Apart from that, a change in the interpretation of command-line options by V8 may
affect users. ArangoDB passes the value of the command-line option `--javascript.v8-options`
to V8 and leaves interpretation of the contents to V8. For example, the ArangoDB option
`--javascript.v8-options="--harmony"` could be used to tell V8 to enable its harmony
features.
In ArangoDB 2.4, the following harmony options were made available by V8:
* --harmony_scoping (enable harmony block scoping)
* --harmony_modules (enable harmony modules (implies block scoping))
* --harmony_proxies (enable harmony proxies)
* --harmony_generators (enable harmony generators)
* --harmony_numeric_literals (enable harmony numeric literals (0o77, 0b11))
* --harmony_strings (enable harmony string)
* --harmony_arrays (enable harmony arrays)
* --harmony_arrow_functions (enable harmony arrow functions)
* --harmony_classes (enable harmony classes)
* --harmony_object_literals (enable harmony object literal extensions)
* --harmony (enable all harmony features (except proxies))
There was the option `--harmony`, which turned on almost all harmony features.
In ArangoDB 2.5, V8 provides the following harmony-related options:
* --harmony (enable all completed harmony features)
* --harmony_shipping (enable all shipped harmony fetaures)
* --harmony_modules (enable "harmony modules (implies block scoping)" (in progress))
* --harmony_arrays (enable "harmony array methods" (in progress))
* --harmony_array_includes (enable "harmony Array.prototype.includes" (in progress))
* --harmony_regexps (enable "harmony regular expression extensions" (in progress))
* --harmony_arrow_functions (enable "harmony arrow functions" (in progress))
* --harmony_proxies (enable "harmony proxies" (in progress))
* --harmony_sloppy (enable "harmony features in sloppy mode" (in progress))
* --harmony_unicode (enable "harmony unicode escapes" (in progress))
* --harmony_tostring (enable "harmony toString")
* --harmony_numeric_literals (enable "harmony numeric literals")
* --harmony_strings (enable "harmony string methods")
* --harmony_scoping (enable "harmony block scoping")
* --harmony_classes (enable "harmony classes (implies block scoping & object literal extension)")

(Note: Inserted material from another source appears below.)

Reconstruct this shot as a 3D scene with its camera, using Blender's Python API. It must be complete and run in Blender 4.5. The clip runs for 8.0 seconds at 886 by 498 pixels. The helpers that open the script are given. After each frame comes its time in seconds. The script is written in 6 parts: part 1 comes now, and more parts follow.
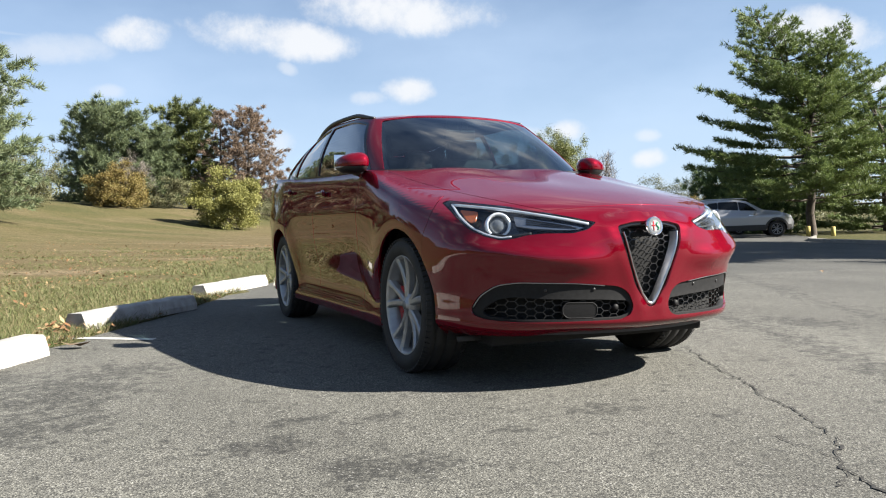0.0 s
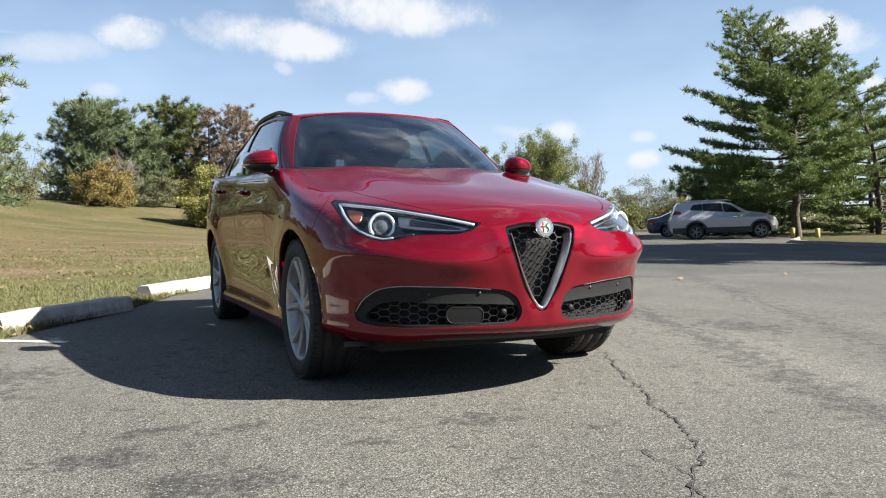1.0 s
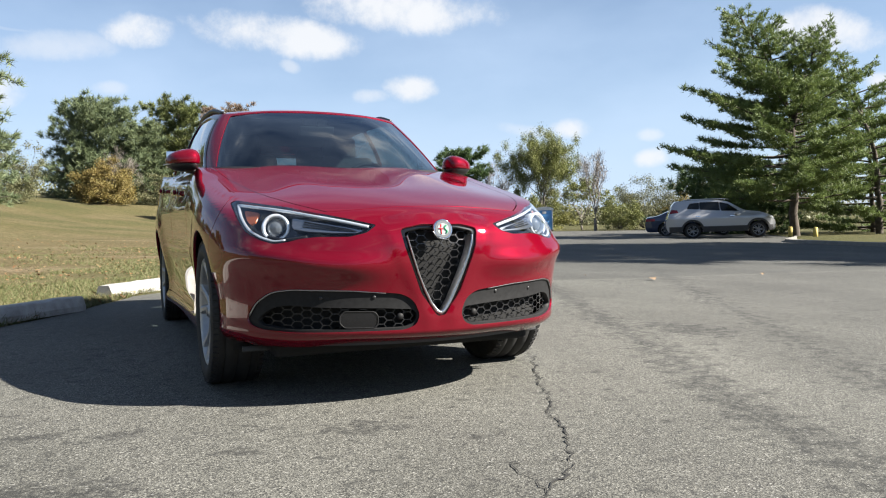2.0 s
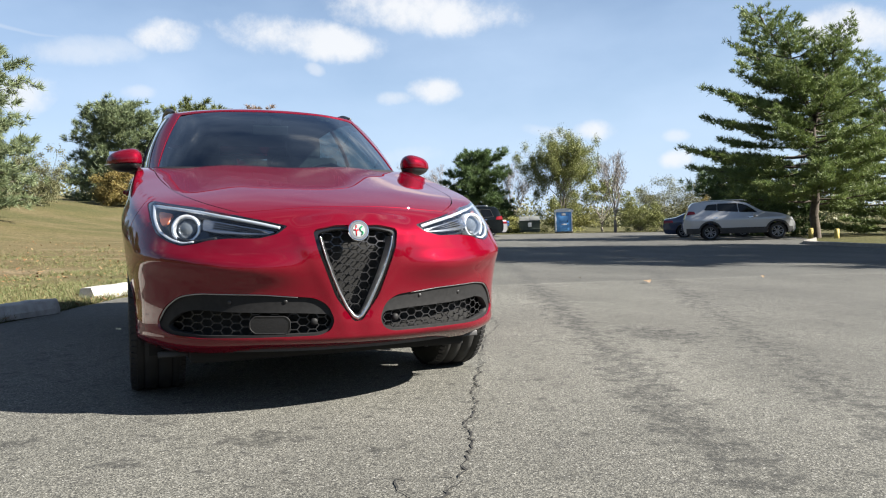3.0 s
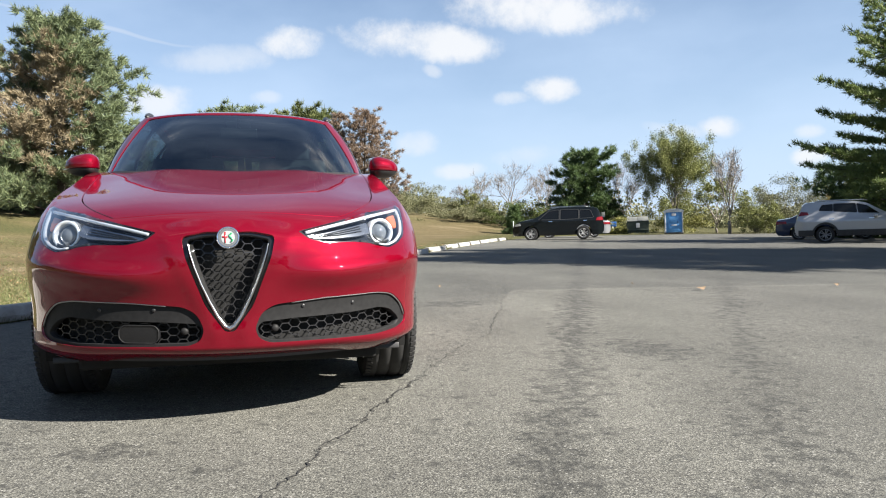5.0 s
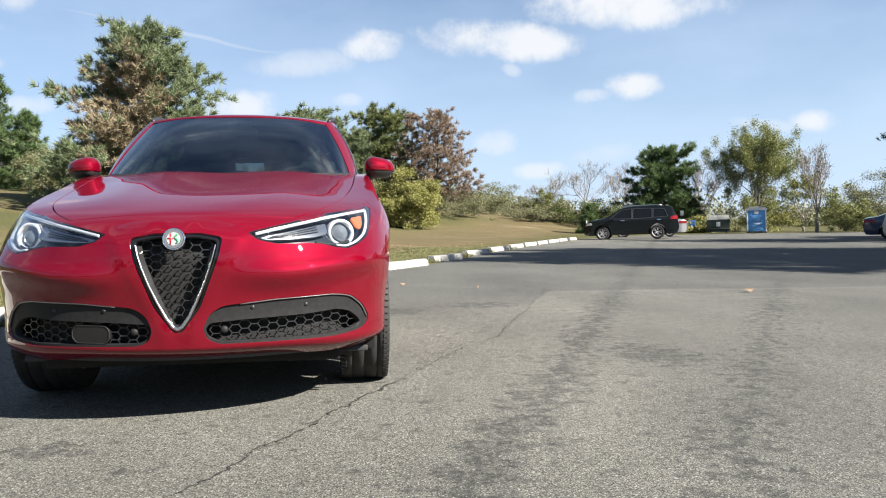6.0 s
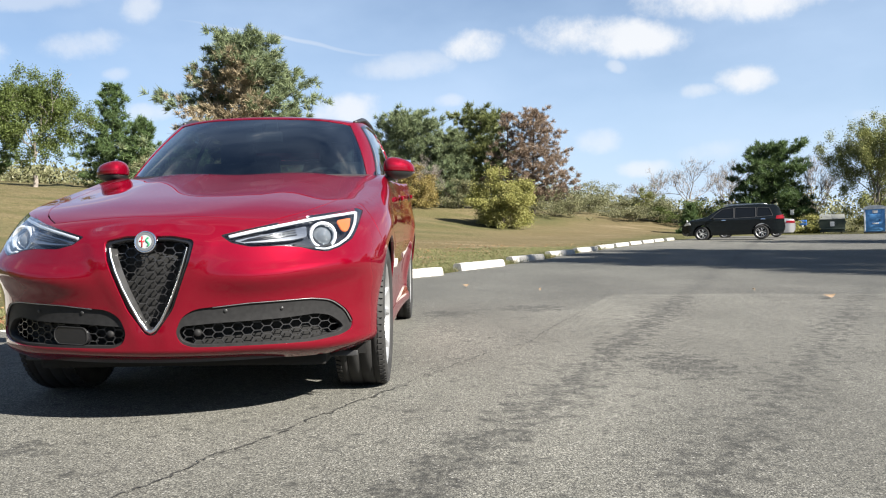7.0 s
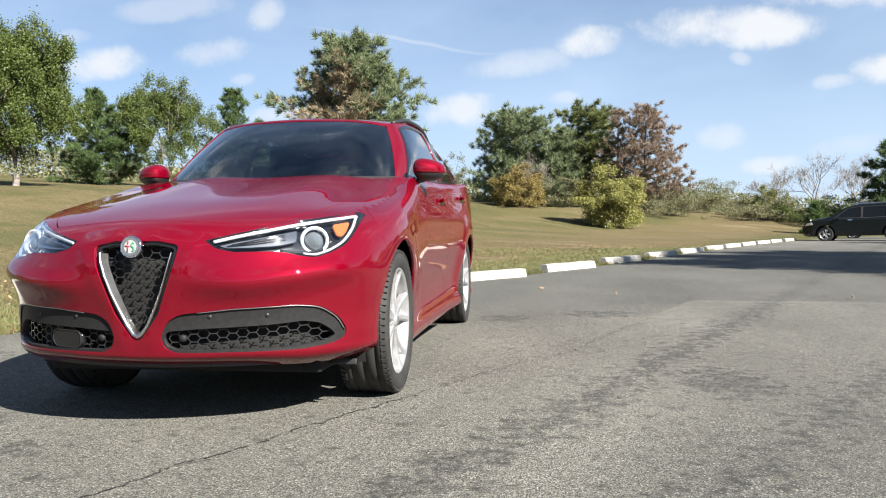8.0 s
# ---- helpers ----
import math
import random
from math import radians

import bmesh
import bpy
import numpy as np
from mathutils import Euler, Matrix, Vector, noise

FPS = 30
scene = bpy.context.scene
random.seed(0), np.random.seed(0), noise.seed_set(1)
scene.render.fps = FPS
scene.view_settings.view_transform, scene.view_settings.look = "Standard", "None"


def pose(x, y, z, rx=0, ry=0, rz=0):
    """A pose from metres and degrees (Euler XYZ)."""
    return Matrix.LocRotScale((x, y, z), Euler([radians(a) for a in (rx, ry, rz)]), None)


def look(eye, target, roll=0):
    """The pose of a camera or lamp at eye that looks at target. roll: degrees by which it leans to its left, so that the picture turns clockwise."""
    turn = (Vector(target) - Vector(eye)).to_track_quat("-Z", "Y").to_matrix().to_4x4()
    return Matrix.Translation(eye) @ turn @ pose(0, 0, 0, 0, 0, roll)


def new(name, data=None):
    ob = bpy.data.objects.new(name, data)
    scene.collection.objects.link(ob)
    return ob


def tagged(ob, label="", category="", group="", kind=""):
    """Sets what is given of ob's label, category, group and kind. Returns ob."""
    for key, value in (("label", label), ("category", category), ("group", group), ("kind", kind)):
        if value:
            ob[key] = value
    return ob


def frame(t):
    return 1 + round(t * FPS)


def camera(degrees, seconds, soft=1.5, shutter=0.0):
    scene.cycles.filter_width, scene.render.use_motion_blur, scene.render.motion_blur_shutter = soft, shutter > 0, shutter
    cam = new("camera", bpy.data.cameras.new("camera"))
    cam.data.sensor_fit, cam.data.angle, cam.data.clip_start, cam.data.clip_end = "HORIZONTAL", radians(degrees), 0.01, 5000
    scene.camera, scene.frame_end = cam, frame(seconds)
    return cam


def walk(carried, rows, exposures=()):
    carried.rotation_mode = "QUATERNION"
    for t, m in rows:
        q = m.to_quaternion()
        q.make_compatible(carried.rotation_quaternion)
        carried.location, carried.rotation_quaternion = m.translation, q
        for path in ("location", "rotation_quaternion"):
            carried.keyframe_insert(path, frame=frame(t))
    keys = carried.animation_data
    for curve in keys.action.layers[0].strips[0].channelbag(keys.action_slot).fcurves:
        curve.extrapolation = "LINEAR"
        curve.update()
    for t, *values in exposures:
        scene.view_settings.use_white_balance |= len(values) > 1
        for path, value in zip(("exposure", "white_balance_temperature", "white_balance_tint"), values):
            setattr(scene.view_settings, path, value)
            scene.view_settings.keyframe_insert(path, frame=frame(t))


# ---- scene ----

* --harmony_object_literals (enable "harmony object literal extensions")
* --harmony_templates (enable "harmony template literals")
Note that there are extra options for better controlling the dedicated features,
and especially that the meaning of the `--harmony` option has changed from enabling
**all** harmony features to **all completed** harmony features!
Users should adjust the value of `--javascript.v8-options` accordingly.
Please note that incomplete harmony features are subject to change in future V8 releases.